- REQUEST -
Would you return the complete listing below word for word?

- INFORMATION SHOWN -
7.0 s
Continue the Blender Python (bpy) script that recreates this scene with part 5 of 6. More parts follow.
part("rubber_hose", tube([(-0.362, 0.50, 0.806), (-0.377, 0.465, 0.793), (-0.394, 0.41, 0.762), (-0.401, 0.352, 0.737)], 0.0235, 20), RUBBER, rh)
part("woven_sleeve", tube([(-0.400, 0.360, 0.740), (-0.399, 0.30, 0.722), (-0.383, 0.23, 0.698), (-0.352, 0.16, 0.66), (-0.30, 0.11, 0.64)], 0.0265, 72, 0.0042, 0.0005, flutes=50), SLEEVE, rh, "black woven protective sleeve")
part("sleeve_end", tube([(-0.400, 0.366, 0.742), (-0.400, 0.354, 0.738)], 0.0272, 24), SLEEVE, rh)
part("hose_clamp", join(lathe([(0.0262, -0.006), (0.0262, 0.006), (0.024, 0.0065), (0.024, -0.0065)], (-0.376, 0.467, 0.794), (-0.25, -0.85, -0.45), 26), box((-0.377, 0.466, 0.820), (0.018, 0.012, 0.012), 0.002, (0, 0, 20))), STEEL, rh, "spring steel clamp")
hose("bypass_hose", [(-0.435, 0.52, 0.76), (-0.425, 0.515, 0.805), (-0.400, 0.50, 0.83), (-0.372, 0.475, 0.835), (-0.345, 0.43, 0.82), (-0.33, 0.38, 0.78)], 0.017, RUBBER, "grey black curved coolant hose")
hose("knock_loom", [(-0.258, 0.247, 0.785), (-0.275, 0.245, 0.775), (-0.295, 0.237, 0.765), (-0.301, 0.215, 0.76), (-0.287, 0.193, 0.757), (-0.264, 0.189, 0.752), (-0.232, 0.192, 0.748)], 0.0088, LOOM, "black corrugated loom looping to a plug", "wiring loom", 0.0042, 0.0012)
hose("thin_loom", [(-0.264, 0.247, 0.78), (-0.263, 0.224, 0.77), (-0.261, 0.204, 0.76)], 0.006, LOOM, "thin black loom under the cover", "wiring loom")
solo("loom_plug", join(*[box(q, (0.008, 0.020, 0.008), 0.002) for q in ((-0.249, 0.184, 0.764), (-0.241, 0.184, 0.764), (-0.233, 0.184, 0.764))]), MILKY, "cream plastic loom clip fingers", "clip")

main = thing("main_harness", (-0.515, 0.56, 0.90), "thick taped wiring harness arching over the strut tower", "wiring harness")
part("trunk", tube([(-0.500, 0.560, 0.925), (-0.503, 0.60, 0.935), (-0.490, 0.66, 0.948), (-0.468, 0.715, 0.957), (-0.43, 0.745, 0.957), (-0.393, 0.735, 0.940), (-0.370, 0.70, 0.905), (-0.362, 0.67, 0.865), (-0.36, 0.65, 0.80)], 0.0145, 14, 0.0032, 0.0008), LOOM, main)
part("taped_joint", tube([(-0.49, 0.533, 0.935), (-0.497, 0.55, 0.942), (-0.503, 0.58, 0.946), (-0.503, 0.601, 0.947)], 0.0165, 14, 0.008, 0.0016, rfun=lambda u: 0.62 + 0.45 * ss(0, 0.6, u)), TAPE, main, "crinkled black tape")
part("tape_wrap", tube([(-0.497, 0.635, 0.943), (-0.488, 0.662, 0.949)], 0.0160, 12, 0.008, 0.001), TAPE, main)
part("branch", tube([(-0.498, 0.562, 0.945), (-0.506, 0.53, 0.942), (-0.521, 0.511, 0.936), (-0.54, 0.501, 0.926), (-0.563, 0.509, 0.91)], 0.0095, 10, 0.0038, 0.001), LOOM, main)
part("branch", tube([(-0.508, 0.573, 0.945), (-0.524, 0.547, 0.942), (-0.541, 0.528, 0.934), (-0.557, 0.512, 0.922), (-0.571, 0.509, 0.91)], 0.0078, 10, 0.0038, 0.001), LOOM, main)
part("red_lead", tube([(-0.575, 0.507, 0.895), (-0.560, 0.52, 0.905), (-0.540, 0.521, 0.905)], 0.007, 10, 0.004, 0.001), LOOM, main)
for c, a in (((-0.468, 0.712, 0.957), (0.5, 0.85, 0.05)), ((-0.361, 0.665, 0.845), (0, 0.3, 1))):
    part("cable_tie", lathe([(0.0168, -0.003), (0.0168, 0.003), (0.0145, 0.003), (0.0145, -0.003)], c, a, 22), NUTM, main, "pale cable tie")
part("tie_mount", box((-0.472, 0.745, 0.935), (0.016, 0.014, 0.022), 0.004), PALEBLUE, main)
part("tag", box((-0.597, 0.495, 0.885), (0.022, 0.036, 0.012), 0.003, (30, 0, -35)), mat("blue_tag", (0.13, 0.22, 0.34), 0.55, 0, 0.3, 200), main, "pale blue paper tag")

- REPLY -
7.0 s
Continue the Blender Python (bpy) script that recreates this scene with part 5 of 6. More parts follow.
part("rubber_hose", tube([(-0.362, 0.50, 0.806), (-0.377, 0.465, 0.793), (-0.394, 0.41, 0.762), (-0.401, 0.352, 0.737)], 0.0235, 20), RUBBER, rh)
part("woven_sleeve", tube([(-0.400, 0.360, 0.740), (-0.399, 0.30, 0.722), (-0.383, 0.23, 0.698), (-0.352, 0.16, 0.66), (-0.30, 0.11, 0.64)], 0.0265, 72, 0.0042, 0.0005, flutes=50), SLEEVE, rh, "black woven protective sleeve")
part("sleeve_end", tube([(-0.400, 0.366, 0.742), (-0.400, 0.354, 0.738)], 0.0272, 24), SLEEVE, rh)
part("hose_clamp", join(lathe([(0.0262, -0.006), (0.0262, 0.006), (0.024, 0.0065), (0.024, -0.0065)], (-0.376, 0.467, 0.794), (-0.25, -0.85, -0.45), 26), box((-0.377, 0.466, 0.820), (0.018, 0.012, 0.012), 0.002, (0, 0, 20))), STEEL, rh, "spring steel clamp")
hose("bypass_hose", [(-0.435, 0.52, 0.76), (-0.425, 0.515, 0.805), (-0.400, 0.50, 0.83), (-0.372, 0.475, 0.835), (-0.345, 0.43, 0.82), (-0.33, 0.38, 0.78)], 0.017, RUBBER, "grey black curved coolant hose")
hose("knock_loom", [(-0.258, 0.247, 0.785), (-0.275, 0.245, 0.775), (-0.295, 0.237, 0.765), (-0.301, 0.215, 0.76), (-0.287, 0.193, 0.757), (-0.264, 0.189, 0.752), (-0.232, 0.192, 0.748)], 0.0088, LOOM, "black corrugated loom looping to a plug", "wiring loom", 0.0042, 0.0012)
hose("thin_loom", [(-0.264, 0.247, 0.78), (-0.263, 0.224, 0.77), (-0.261, 0.204, 0.76)], 0.006, LOOM, "thin black loom under the cover", "wiring loom")
solo("loom_plug", join(*[box(q, (0.008, 0.020, 0.008), 0.002) for q in ((-0.249, 0.184, 0.764), (-0.241, 0.184, 0.764), (-0.233, 0.184, 0.764))]), MILKY, "cream plastic loom clip fingers", "clip")

main = thing("main_harness", (-0.515, 0.56, 0.90), "thick taped wiring harness arching over the strut tower", "wiring harness")
part("trunk", tube([(-0.500, 0.560, 0.925), (-0.503, 0.60, 0.935), (-0.490, 0.66, 0.948), (-0.468, 0.715, 0.957), (-0.43, 0.745, 0.957), (-0.393, 0.735, 0.940), (-0.370, 0.70, 0.905), (-0.362, 0.67, 0.865), (-0.36, 0.65, 0.80)], 0.0145, 14, 0.0032, 0.0008), LOOM, main)
part("taped_joint", tube([(-0.49, 0.533, 0.935), (-0.497, 0.55, 0.942), (-0.503, 0.58, 0.946), (-0.503, 0.601, 0.947)], 0.0165, 14, 0.008, 0.0016, rfun=lambda u: 0.62 + 0.45 * ss(0, 0.6, u)), TAPE, main, "crinkled black tape")
part("tape_wrap", tube([(-0.497, 0.635, 0.943), (-0.488, 0.662, 0.949)], 0.0160, 12, 0.008, 0.001), TAPE, main)
part("branch", tube([(-0.498, 0.562, 0.945), (-0.506, 0.53, 0.942), (-0.521, 0.511, 0.936), (-0.54, 0.501, 0.926), (-0.563, 0.509, 0.91)], 0.0095, 10, 0.0038, 0.001), LOOM, main)
part("branch", tube([(-0.508, 0.573, 0.945), (-0.524, 0.547, 0.942), (-0.541, 0.528, 0.934), (-0.557, 0.512, 0.922), (-0.571, 0.509, 0.91)], 0.0078, 10, 0.0038, 0.001), LOOM, main)
part("red_lead", tube([(-0.575, 0.507, 0.895), (-0.560, 0.52, 0.905), (-0.540, 0.521, 0.905)], 0.007, 10, 0.004, 0.001), LOOM, main)
for c, a in (((-0.468, 0.712, 0.957), (0.5, 0.85, 0.05)), ((-0.361, 0.665, 0.845), (0, 0.3, 1))):
    part("cable_tie", lathe([(0.0168, -0.003), (0.0168, 0.003), (0.0145, 0.003), (0.0145, -0.003)], c, a, 22), NUTM, main, "pale cable tie")
part("tie_mount", box((-0.472, 0.745, 0.935), (0.016, 0.014, 0.022), 0.004), PALEBLUE, main)
part("tag", box((-0.597, 0.495, 0.885), (0.022, 0.036, 0.012), 0.003, (30, 0, -35)), mat("blue_tag", (0.13, 0.22, 0.34), 0.55, 0, 0.3, 200), main, "pale blue paper tag")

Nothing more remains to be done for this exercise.